Петрарка: «Я опирался преимущественно на собственный опыт и не искал другого вожатого, да и не принял бы его, если бы он нашелся, потому что мои шаги свободнее, когда я следую внушениям своего собственного духа, чем когда иду по чужим следам».
Леонардо: «Живопись в состоянии сообщить свои конечные результаты всем поколениям вселенной, так как конечный результат есть предмет зрительной способности, поэтому она не нуждается, как письмена, в истолкователях различных языков, а непосредственно удовлетворяет человеческий род, не иначе, чем предметы, произведенные природой».
Хотелось бы представить, какие чувства испытали бы Гойя и Достоевский, какие мысли возникли бы у них, узнай они о тех огромных библиотеках книг, что будут о них написаны. На прочтение этих книг жизни не хватит. Интересно, узнали бы они себя в этих сочинениях? Открылось бы им что-то новое о себе, чего они не знали? Чему бы они несказанно удивились? Из-за чего огорчились бы? Вознегодовали бы, рассмеялись или обрадовались?

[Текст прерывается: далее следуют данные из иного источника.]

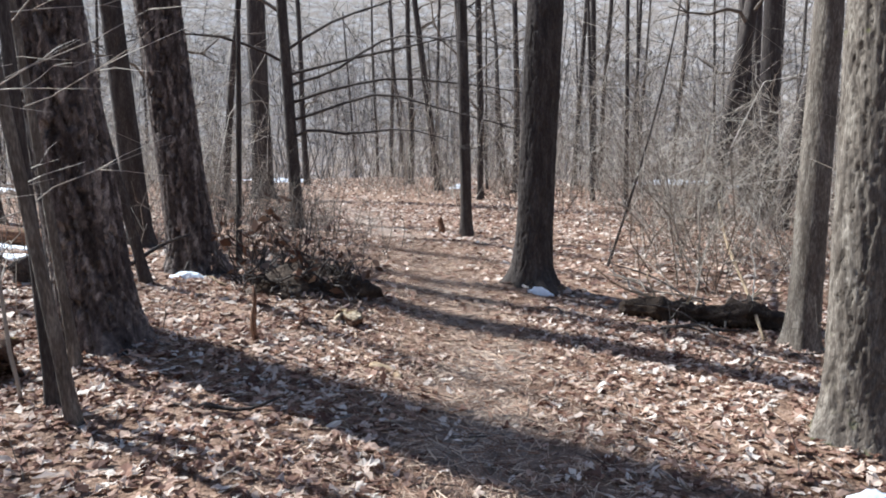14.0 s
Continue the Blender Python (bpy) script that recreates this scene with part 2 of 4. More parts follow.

Не знаю, с какими мыслями пишут о них другие авторы, но я никогда не забуду того чувства, которое вдруг испытал, когда перечитал свои первые статьи о Достоевском. Я писал их в запале, безоглядно, в сознании, что только с марксистко-ленинских позиций и можно его понять, я и рассматривал его в марксистско-ленинский микроскоп… И вдруг представил себе: ОН прочитал мои статьи. Сделалось и стыдно, и смешно, и страшно. И с этого момента я всегда представляю себе, начиная писать о таких людях: как я смею на них глядеть в микроскоп (пусть уже и другой), а он, этот человек, о котором я пишу, стоит где-то рядом у меня за спиной и через плечо читает мои строчки. Не я на него в микроскоп смотрю, а он на меня. Очень, доложу я вам, это отрезвляет.
И Достоевский и Гойя, оба – не «чистых кровей». Гойя – не чистый испанец. Он по отцу из басков, по матери – из арагонцев. Предки Достоевского – из литовцев.[98]
Самосознание человека вообще и художника в особенности
Давным-давно известно, почти как закон, что нельзя человека судить по тому, что он сам о себе думает, говорит или пишет, как нельзя судить об эпохе по ее самосознанию. Хотя тут есть определенное принципиальное различие: человек легче и быстрее может достигнуть адекватного самосознания, одолеть, одолевая, осознать, достигать своего самосознания, чем эпоха, народ в целом, масса. Человеку все-таки легче «начать с самого себя», легче покаяться, легче сделать «первый шаг» (см. у Достоевского, Толстого), чем эпохе, народу, массе (см. Бэкон об «идолах»). Люди, мыслители, художники, чье самосознание – в рамках реально возможного – адекватно, люди, которые внутренне судят себя строже, ответственнее, откровеннее, точнее любых внешних оценок, имеющих внешний характер (см. у М. Бахтина).